[Scripts that build animated scenes]
------

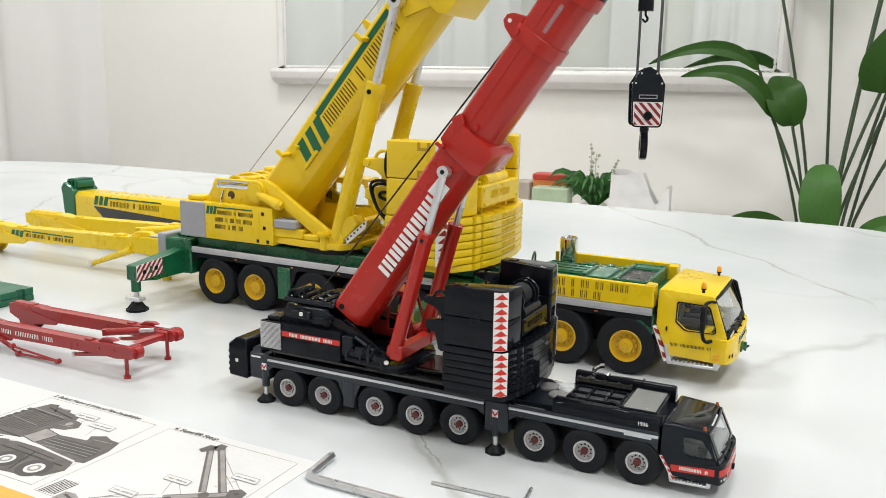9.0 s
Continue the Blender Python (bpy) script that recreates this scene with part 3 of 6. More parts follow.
    # -- outriggers --
    for x, y_out in ((c["rear_leg"][0], c["rear_leg"][1]), (c["mid_leg"][0], c["mid_leg"][1])):
        for s in (-1, 1):
            ye = y_out if s < 0 else -1.42
            ye = s * abs(ye)
            bm = bmesh.new()
            if abs(ye) > 1.6:
                xb0, xb1 = x - 0.2, x + 0.24
                yy = [s * 1.2, s * (abs(ye) - 0.6), s * (abs(ye) + 0.18)]
                prof = [(yy[0], 0.88), (yy[1], 0.88), (yy[2], 0.98), (yy[2], 1.45), (yy[0], 1.72)]
                prism(bm, prof, xb0, xb1, 0.03, "x")
            else:
                box(bm, x - 0.2, x + 0.2, min(s * 1.2, s * 1.5), max(s * 1.2, s * 1.5), 1.0, 1.5, 0.04)
            beam = part("outrigger_beam", bm, deckm if yel else SIDE_GREY, root)
            if abs(ye) > 1.6:
                bw, br, bd = bmesh.new(), bmesh.new(), bmesh.new()
                put = (lambda xx, y0: lambda u, v, w: (xx + w, y0 + u, 0.96 + v + 0.1 * u))(x + 0.243, ye - 0.18)
                sheet(bw, [rect(0, 1.05, 0.0, 0.5)], put, 0.012)
                sheet(br, diagonals(1.05, 0.5, 0.1, 0.11, 0.9), lambda u, v, w: put(u, v, w + 0.012), 0.008)
                sheet(bd, [rect(0.52, 0.62, 0.14, 0.36)], lambda u, v, w: put(u, v, w + 0.02), 0.006)
                for uu in (0.3, 0.78):
                    bo = bmesh.new()
                    rod(bo, put(uu, 0.24, 0.018), put(uu, 0.24, 0.032), 0.07, n=14)
                    part("round_opening", bo, DARK, beam)
                part("warning_plate", bw, WHITE, beam, "white plate under diagonal stripes")
                part("stripe_decal", br, MAROON_DECAL, beam, "dark red diagonal stripes")
                part("plate_bracket", bd, deckm, beam)
            else:
                bw, br = bmesh.new(), bmesh.new()
                put = (lambda yy: lambda u, v, w: (x + u, yy + s * w, 1.3 + v))(s * 1.502)
                sheet(bw, [rect(-0.11, 0.11, -0.02, 0.26)], put, 0.012)
                sheet(br, [[(-0.1, 0.24), (-0.1, 0.14), (0, 0.02), (0.1, 0.14), (0.1, 0.24), (0, 0.1)]], lambda u, v, w: put(u, v, w + 0.012), 0.008)
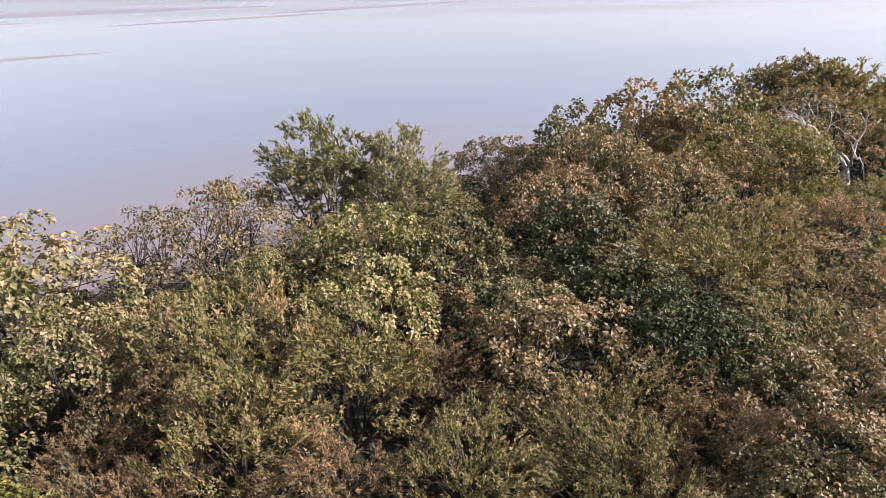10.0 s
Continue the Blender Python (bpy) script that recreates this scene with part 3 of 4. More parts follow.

------

:: Do this ::
Go through the material above and print all of it exactly, except the pictures.

:: Result ::
9.0 s
Continue the Blender Python (bpy) script that recreates this scene with part 3 of 6. More parts follow.
    # -- outriggers --
    for x, y_out in ((c["rear_leg"][0], c["rear_leg"][1]), (c["mid_leg"][0], c["mid_leg"][1])):
        for s in (-1, 1):
            ye = y_out if s < 0 else -1.42
            ye = s * abs(ye)
            bm = bmesh.new()
            if abs(ye) > 1.6:
                xb0, xb1 = x - 0.2, x + 0.24
                yy = [s * 1.2, s * (abs(ye) - 0.6), s * (abs(ye) + 0.18)]
                prof = [(yy[0], 0.88), (yy[1], 0.88), (yy[2], 0.98), (yy[2], 1.45), (yy[0], 1.72)]
                prism(bm, prof, xb0, xb1, 0.03, "x")
            else:
                box(bm, x - 0.2, x + 0.2, min(s * 1.2, s * 1.5), max(s * 1.2, s * 1.5), 1.0, 1.5, 0.04)
            beam = part("outrigger_beam", bm, deckm if yel else SIDE_GREY, root)
            if abs(ye) > 1.6:
                bw, br, bd = bmesh.new(), bmesh.new(), bmesh.new()
                put = (lambda xx, y0: lambda u, v, w: (xx + w, y0 + u, 0.96 + v + 0.1 * u))(x + 0.243, ye - 0.18)
                sheet(bw, [rect(0, 1.05, 0.0, 0.5)], put, 0.012)
                sheet(br, diagonals(1.05, 0.5, 0.1, 0.11, 0.9), lambda u, v, w: put(u, v, w + 0.012), 0.008)
                sheet(bd, [rect(0.52, 0.62, 0.14, 0.36)], lambda u, v, w: put(u, v, w + 0.02), 0.006)
                for uu in (0.3, 0.78):
                    bo = bmesh.new()
                    rod(bo, put(uu, 0.24, 0.018), put(uu, 0.24, 0.032), 0.07, n=14)
                    part("round_opening", bo, DARK, beam)
                part("warning_plate", bw, WHITE, beam, "white plate under diagonal stripes")
                part("stripe_decal", br, MAROON_DECAL, beam, "dark red diagonal stripes")
                part("plate_bracket", bd, deckm, beam)
            else:
                bw, br = bmesh.new(), bmesh.new()
                put = (lambda yy: lambda u, v, w: (x + u, yy + s * w, 1.3 + v))(s * 1.502)
                sheet(bw, [rect(-0.11, 0.11, -0.02, 0.26)], put, 0.012)
                sheet(br, [[(-0.1, 0.24), (-0.1, 0.14), (0, 0.02), (0.1, 0.14), (0.1, 0.24), (0, 0.1)]], lambda u, v, w: put(u, v, w + 0.012), 0.008)
10.0 s
Continue the Blender Python (bpy) script that recreates this scene with part 3 of 4. More parts follow.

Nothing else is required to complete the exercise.